4. Exchange-Traded Funds (ETFs)

ETFs are similar to mutual funds but are traded on stock exchanges like individual stocks. ETFs typically track a specific index, such as the S&P 500, which includes the 500 largest companies in the U.S. ETFs are often lower-cost alternatives to mutual funds, with lower fees and more flexibility.

  • Pros: ETFs offer diversification and low management fees. They also provide flexibility as they can be traded throughout the day.
  • Cons: While ETFs are more cost-effective than mutual funds, they still carry market risk, and there may be fees associated with trading them.

5. Real Estate

Investing in real estate involves purchasing properties to generate rental income or capital appreciation. Real estate can be an attractive investment because it offers both a steady income stream and potential for long-term value growth.

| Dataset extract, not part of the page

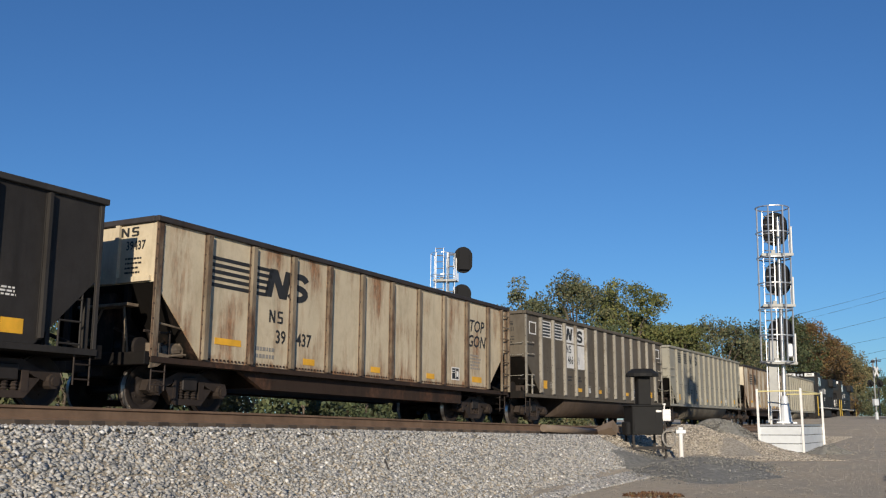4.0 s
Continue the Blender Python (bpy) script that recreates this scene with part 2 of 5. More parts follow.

  • Pros: Real estate can provide a passive income stream through rent and potential for long-term appreciation.
  • Cons: Real estate requires a significant amount of capital, and it's less liquid than stocks or bonds. The value of real estate can also be affected by market conditions.

6. Commodities

Commodities include natural resources like oil, gold, silver, and agricultural products. Investing in commodities can be a way to hedge against inflation or diversify your portfolio.

  • Pros: Commodities can perform well when other markets are struggling, and they can act as a hedge against inflation.
  • Cons: Commodities can be highly volatile and influenced by factors like weather, geopolitical events, and changes in demand.

Steps to Start Investing

Step 1: Set Your Financial Goals

Before you start investing, it's important to identify your financial goals. Are you saving for retirement, a home, education, or another long-term goal? Having clear objectives will help you determine your investment strategy and time horizon.

Step 2: Create a Budget

Investing is easier when you have a clear understanding of your financial situation. Create a budget that accounts for your income, expenses, and any debt you may have. Allocate a portion of your income toward your investments, keeping in mind that you should have an emergency fund set aside before you begin investing.

Step 3: Choose an Investment Account

To begin investing, you'll need an investment account. There are various types of accounts to choose from, including:

  • Brokerage Accounts: These accounts allow you to buy and sell a variety of investments, including stocks, bonds, and mutual funds. Most brokerage accounts are taxable.
  • Retirement Accounts (e.g., IRA, 401(k)): These accounts are designed to help you save for retirement and offer tax advantages. Contributions to these accounts may be tax-deductible, and the investments grow tax-deferred or tax-free, depending on the account type.

Step 4: Start Small and Build Gradually

If you're new to investing, start small. There's no need to invest large sums right away. Focus on building a diversified portfolio that aligns with your risk tolerance and time horizon. As you become more comfortable, you can increase your investments.

Step 5: Monitor and Adjust Your Portfolio

Investing is not a one-time event. Regularly review your portfolio to ensure it remains aligned with your financial goals. As your financial situation changes or as market conditions fluctuate, you may need to adjust your investments.

Conclusion

Investing is one of the most powerful ways to build wealth over time. While it may seem daunting at first, the key is to start with the basics and gradually build your knowledge and experience. By understanding the different types of investments, managing your risk, and making informed decisions, you can create a portfolio that helps you achieve your financial goals. Remember, the earlier you start investing, the more time your money has to grow through the power of compounding. So, take the first step today and begin your journey toward financial security.